═════ Dataset section

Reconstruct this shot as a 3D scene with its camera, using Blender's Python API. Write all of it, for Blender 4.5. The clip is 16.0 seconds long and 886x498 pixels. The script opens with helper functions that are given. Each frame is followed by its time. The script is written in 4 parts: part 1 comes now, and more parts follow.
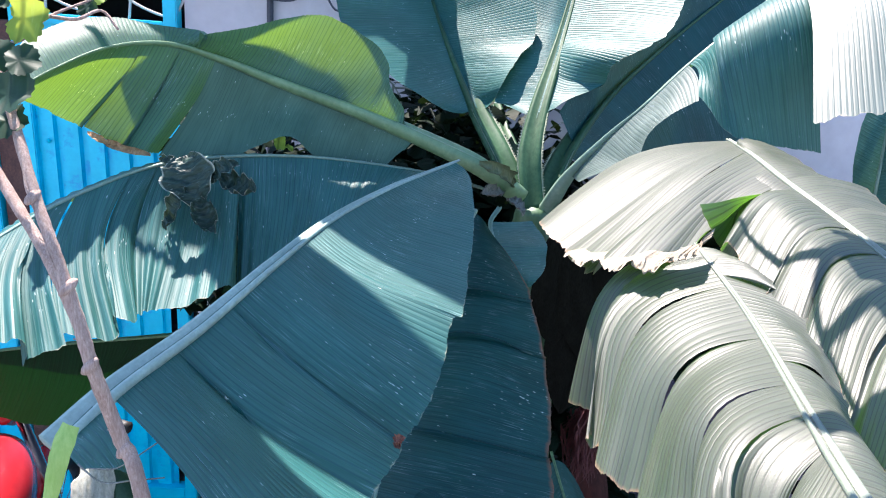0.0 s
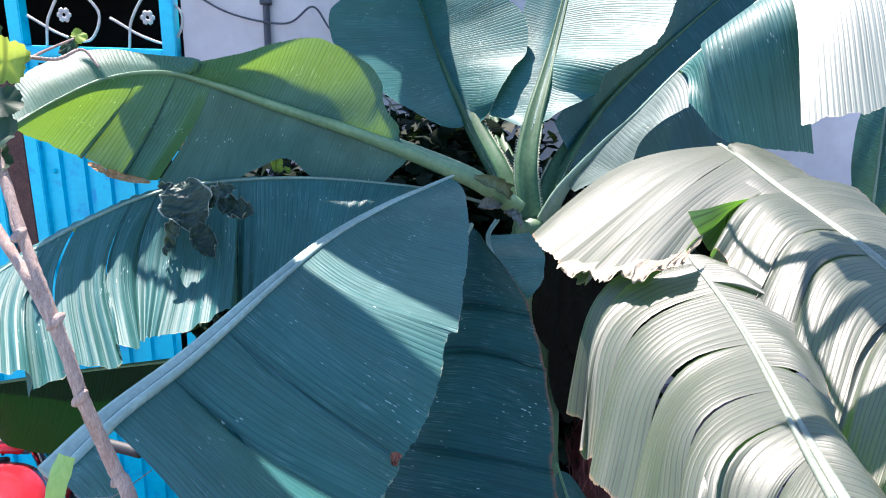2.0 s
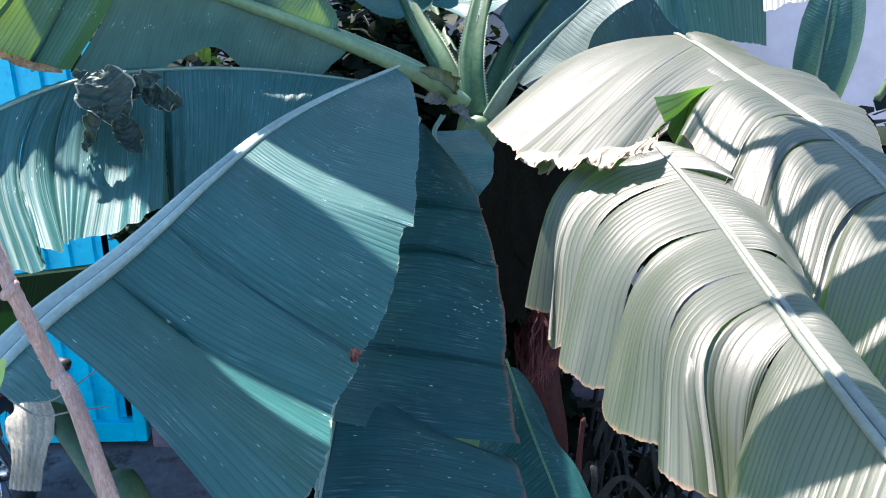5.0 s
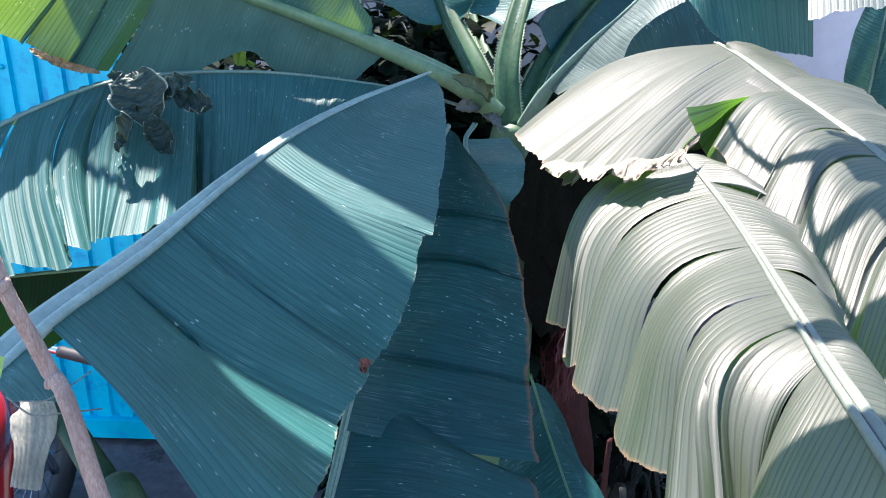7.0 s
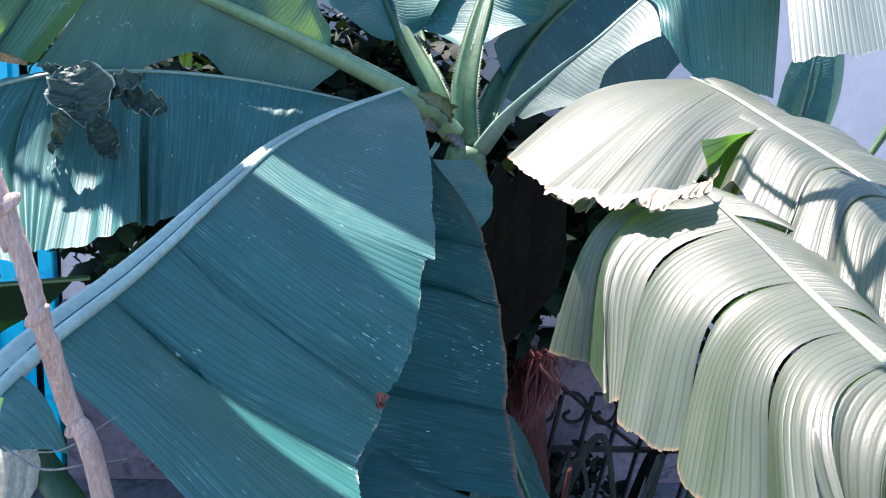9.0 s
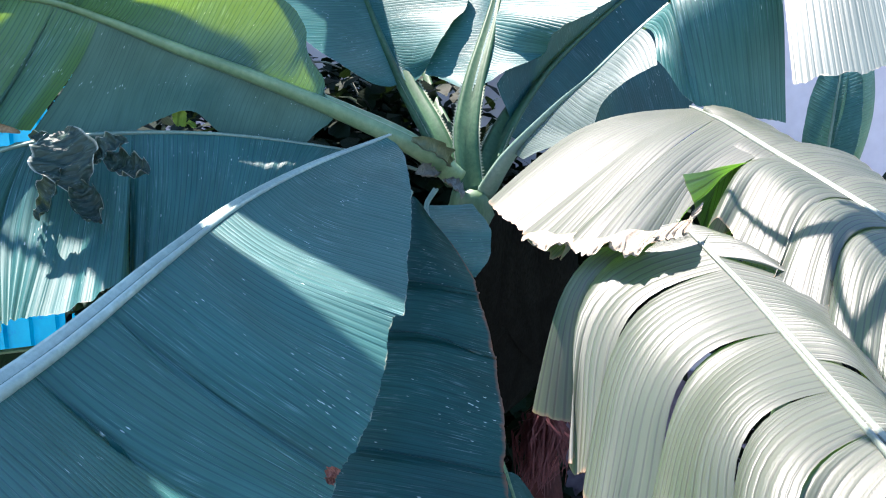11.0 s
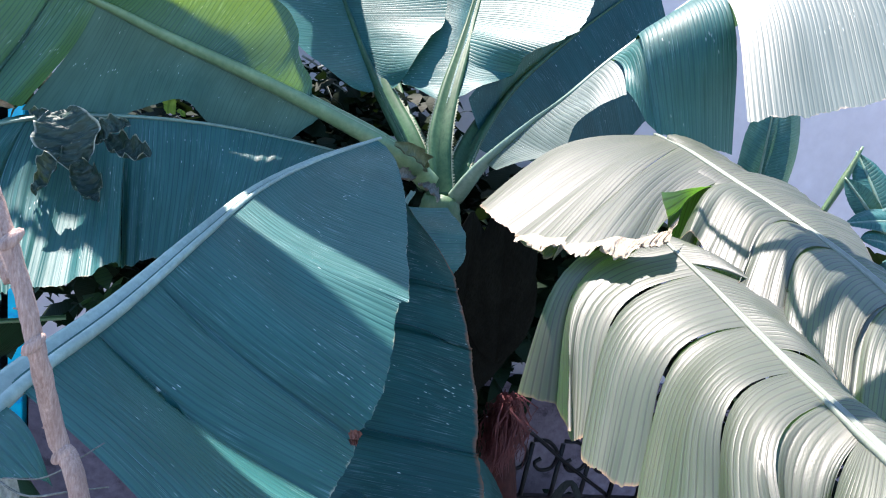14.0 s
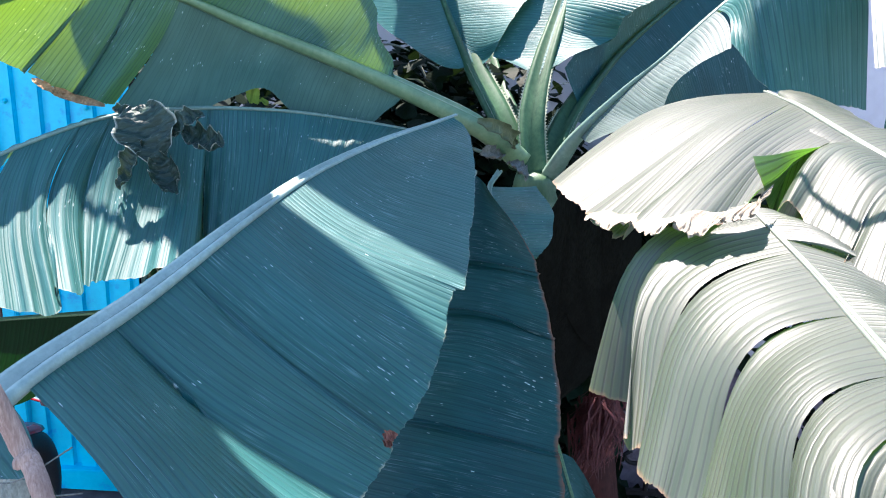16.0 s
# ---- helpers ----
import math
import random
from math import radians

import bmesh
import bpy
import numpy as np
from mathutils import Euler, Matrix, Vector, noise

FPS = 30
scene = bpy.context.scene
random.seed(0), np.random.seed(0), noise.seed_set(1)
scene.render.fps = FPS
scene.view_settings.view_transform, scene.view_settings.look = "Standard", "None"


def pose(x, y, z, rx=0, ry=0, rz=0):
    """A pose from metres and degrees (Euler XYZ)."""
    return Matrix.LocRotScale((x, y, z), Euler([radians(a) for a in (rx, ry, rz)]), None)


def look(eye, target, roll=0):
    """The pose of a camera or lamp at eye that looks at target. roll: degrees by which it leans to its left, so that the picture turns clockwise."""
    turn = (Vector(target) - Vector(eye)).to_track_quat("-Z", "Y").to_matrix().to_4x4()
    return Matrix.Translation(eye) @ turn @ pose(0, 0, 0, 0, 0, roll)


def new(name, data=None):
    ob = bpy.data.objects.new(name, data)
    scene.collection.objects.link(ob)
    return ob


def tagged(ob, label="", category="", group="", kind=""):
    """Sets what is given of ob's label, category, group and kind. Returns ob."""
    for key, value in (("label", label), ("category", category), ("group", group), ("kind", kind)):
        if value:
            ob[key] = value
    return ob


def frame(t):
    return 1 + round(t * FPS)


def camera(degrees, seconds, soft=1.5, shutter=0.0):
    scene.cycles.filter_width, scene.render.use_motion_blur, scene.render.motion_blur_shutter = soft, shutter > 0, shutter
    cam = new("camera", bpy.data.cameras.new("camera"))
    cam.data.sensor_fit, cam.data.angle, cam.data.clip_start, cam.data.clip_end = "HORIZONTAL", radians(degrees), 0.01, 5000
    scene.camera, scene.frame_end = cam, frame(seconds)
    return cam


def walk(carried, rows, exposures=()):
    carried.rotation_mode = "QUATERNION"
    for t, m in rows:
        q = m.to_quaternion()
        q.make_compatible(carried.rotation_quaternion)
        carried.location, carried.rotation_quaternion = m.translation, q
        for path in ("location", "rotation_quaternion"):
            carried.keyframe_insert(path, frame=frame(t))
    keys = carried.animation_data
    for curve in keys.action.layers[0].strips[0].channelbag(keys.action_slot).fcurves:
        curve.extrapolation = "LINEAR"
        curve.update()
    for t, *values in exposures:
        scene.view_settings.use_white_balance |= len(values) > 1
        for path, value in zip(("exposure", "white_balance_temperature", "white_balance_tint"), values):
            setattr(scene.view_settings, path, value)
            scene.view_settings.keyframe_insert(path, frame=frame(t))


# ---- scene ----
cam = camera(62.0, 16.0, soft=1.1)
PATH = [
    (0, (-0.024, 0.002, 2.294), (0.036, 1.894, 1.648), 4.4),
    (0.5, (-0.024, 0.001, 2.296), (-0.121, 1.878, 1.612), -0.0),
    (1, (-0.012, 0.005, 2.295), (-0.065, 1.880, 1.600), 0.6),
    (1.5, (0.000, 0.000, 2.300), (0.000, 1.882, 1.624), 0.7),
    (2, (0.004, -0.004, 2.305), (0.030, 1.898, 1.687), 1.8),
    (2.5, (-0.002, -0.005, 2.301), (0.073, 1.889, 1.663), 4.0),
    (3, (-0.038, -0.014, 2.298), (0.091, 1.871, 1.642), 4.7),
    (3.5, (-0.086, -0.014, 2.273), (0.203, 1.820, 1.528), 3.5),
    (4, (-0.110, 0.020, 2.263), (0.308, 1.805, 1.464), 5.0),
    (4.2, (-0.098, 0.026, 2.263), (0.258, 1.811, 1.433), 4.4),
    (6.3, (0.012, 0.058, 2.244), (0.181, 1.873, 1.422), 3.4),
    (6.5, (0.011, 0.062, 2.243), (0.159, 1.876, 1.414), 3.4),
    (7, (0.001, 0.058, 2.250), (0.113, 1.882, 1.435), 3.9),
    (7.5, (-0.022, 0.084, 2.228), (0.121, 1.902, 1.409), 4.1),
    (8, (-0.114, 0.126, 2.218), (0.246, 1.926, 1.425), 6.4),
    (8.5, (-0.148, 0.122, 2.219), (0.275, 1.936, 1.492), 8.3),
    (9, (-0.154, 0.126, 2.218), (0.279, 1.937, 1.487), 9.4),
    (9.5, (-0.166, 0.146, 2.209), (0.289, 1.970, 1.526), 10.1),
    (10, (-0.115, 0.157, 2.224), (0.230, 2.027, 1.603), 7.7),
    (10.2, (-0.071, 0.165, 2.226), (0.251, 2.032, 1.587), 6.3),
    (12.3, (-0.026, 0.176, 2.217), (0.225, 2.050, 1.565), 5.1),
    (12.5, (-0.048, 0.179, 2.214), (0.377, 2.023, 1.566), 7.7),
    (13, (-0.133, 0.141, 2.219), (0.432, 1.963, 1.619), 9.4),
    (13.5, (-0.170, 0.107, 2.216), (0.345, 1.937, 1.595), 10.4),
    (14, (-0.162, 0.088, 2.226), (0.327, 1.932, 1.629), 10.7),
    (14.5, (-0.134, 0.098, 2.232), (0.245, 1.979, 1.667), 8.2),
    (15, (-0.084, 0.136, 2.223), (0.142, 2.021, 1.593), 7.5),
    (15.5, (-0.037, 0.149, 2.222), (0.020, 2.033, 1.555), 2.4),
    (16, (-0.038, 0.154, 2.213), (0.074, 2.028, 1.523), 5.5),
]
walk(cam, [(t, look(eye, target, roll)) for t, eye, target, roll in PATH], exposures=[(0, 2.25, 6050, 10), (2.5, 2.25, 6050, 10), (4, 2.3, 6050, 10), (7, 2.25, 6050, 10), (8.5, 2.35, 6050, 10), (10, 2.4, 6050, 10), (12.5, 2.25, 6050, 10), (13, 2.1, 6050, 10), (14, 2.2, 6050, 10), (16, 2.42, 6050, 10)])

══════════

What you need to do:
Without including any pictures, print all of the material exactly as given.

Final answer:
Reconstruct this shot as a 3D scene with its camera, using Blender's Python API. Write all of it, for Blender 4.5. The clip is 16.0 seconds long and 886x498 pixels. The script opens with helper functions that are given. Each frame is followed by its time. The script is written in 4 parts: part 1 comes now, and more parts follow.
0.0 s
2.0 s
5.0 s
7.0 s
9.0 s
11.0 s
14.0 s
16.0 s
# ---- helpers ----
import math
import random
from math import radians

import bmesh
import bpy
import numpy as np
from mathutils import Euler, Matrix, Vector, noise

FPS = 30
scene = bpy.context.scene
random.seed(0), np.random.seed(0), noise.seed_set(1)
scene.render.fps = FPS
scene.view_settings.view_transform, scene.view_settings.look = "Standard", "None"


def pose(x, y, z, rx=0, ry=0, rz=0):
    """A pose from metres and degrees (Euler XYZ)."""
    return Matrix.LocRotScale((x, y, z), Euler([radians(a) for a in (rx, ry, rz)]), None)


def look(eye, target, roll=0):
    """The pose of a camera or lamp at eye that looks at target. roll: degrees by which it leans to its left, so that the picture turns clockwise."""
    turn = (Vector(target) - Vector(eye)).to_track_quat("-Z", "Y").to_matrix().to_4x4()
    return Matrix.Translation(eye) @ turn @ pose(0, 0, 0, 0, 0, roll)


def new(name, data=None):
    ob = bpy.data.objects.new(name, data)
    scene.collection.objects.link(ob)
    return ob


def tagged(ob, label="", category="", group="", kind=""):
    """Sets what is given of ob's label, category, group and kind. Returns ob."""
    for key, value in (("label", label), ("category", category), ("group", group), ("kind", kind)):
        if value:
            ob[key] = value
    return ob


def frame(t):
    return 1 + round(t * FPS)


def camera(degrees, seconds, soft=1.5, shutter=0.0):
    scene.cycles.filter_width, scene.render.use_motion_blur, scene.render.motion_blur_shutter = soft, shutter > 0, shutter
    cam = new("camera", bpy.data.cameras.new("camera"))
    cam.data.sensor_fit, cam.data.angle, cam.data.clip_start, cam.data.clip_end = "HORIZONTAL", radians(degrees), 0.01, 5000
    scene.camera, scene.frame_end = cam, frame(seconds)
    return cam


def walk(carried, rows, exposures=()):
    carried.rotation_mode = "QUATERNION"
    for t, m in rows:
        q = m.to_quaternion()
        q.make_compatible(carried.rotation_quaternion)
        carried.location, carried.rotation_quaternion = m.translation, q
        for path in ("location", "rotation_quaternion"):
            carried.keyframe_insert(path, frame=frame(t))
    keys = carried.animation_data
    for curve in keys.action.layers[0].strips[0].channelbag(keys.action_slot).fcurves:
        curve.extrapolation = "LINEAR"
        curve.update()
    for t, *values in exposures:
        scene.view_settings.use_white_balance |= len(values) > 1
        for path, value in zip(("exposure", "white_balance_temperature", "white_balance_tint"), values):
            setattr(scene.view_settings, path, value)
            scene.view_settings.keyframe_insert(path, frame=frame(t))


# ---- scene ----
cam = camera(62.0, 16.0, soft=1.1)
PATH = [
    (0, (-0.024, 0.002, 2.294), (0.036, 1.894, 1.648), 4.4),
    (0.5, (-0.024, 0.001, 2.296), (-0.121, 1.878, 1.612), -0.0),
    (1, (-0.012, 0.005, 2.295), (-0.065, 1.880, 1.600), 0.6),
    (1.5, (0.000, 0.000, 2.300), (0.000, 1.882, 1.624), 0.7),
    (2, (0.004, -0.004, 2.305), (0.030, 1.898, 1.687), 1.8),
    (2.5, (-0.002, -0.005, 2.301), (0.073, 1.889, 1.663), 4.0),
    (3, (-0.038, -0.014, 2.298), (0.091, 1.871, 1.642), 4.7),
    (3.5, (-0.086, -0.014, 2.273), (0.203, 1.820, 1.528), 3.5),
    (4, (-0.110, 0.020, 2.263), (0.308, 1.805, 1.464), 5.0),
    (4.2, (-0.098, 0.026, 2.263), (0.258, 1.811, 1.433), 4.4),
    (6.3, (0.012, 0.058, 2.244), (0.181, 1.873, 1.422), 3.4),
    (6.5, (0.011, 0.062, 2.243), (0.159, 1.876, 1.414), 3.4),
    (7, (0.001, 0.058, 2.250), (0.113, 1.882, 1.435), 3.9),
    (7.5, (-0.022, 0.084, 2.228), (0.121, 1.902, 1.409), 4.1),
    (8, (-0.114, 0.126, 2.218), (0.246, 1.926, 1.425), 6.4),
    (8.5, (-0.148, 0.122, 2.219), (0.275, 1.936, 1.492), 8.3),
    (9, (-0.154, 0.126, 2.218), (0.279, 1.937, 1.487), 9.4),
    (9.5, (-0.166, 0.146, 2.209), (0.289, 1.970, 1.526), 10.1),
    (10, (-0.115, 0.157, 2.224), (0.230, 2.027, 1.603), 7.7),
    (10.2, (-0.071, 0.165, 2.226), (0.251, 2.032, 1.587), 6.3),
    (12.3, (-0.026, 0.176, 2.217), (0.225, 2.050, 1.565), 5.1),
    (12.5, (-0.048, 0.179, 2.214), (0.377, 2.023, 1.566), 7.7),
    (13, (-0.133, 0.141, 2.219), (0.432, 1.963, 1.619), 9.4),
    (13.5, (-0.170, 0.107, 2.216), (0.345, 1.937, 1.595), 10.4),
    (14, (-0.162, 0.088, 2.226), (0.327, 1.932, 1.629), 10.7),
    (14.5, (-0.134, 0.098, 2.232), (0.245, 1.979, 1.667), 8.2),
    (15, (-0.084, 0.136, 2.223), (0.142, 2.021, 1.593), 7.5),
    (15.5, (-0.037, 0.149, 2.222), (0.020, 2.033, 1.555), 2.4),
    (16, (-0.038, 0.154, 2.213), (0.074, 2.028, 1.523), 5.5),
]
walk(cam, [(t, look(eye, target, roll)) for t, eye, target, roll in PATH], exposures=[(0, 2.25, 6050, 10), (2.5, 2.25, 6050, 10), (4, 2.3, 6050, 10), (7, 2.25, 6050, 10), (8.5, 2.35, 6050, 10), (10, 2.4, 6050, 10), (12.5, 2.25, 6050, 10), (13, 2.1, 6050, 10), (14, 2.2, 6050, 10), (16, 2.42, 6050, 10)])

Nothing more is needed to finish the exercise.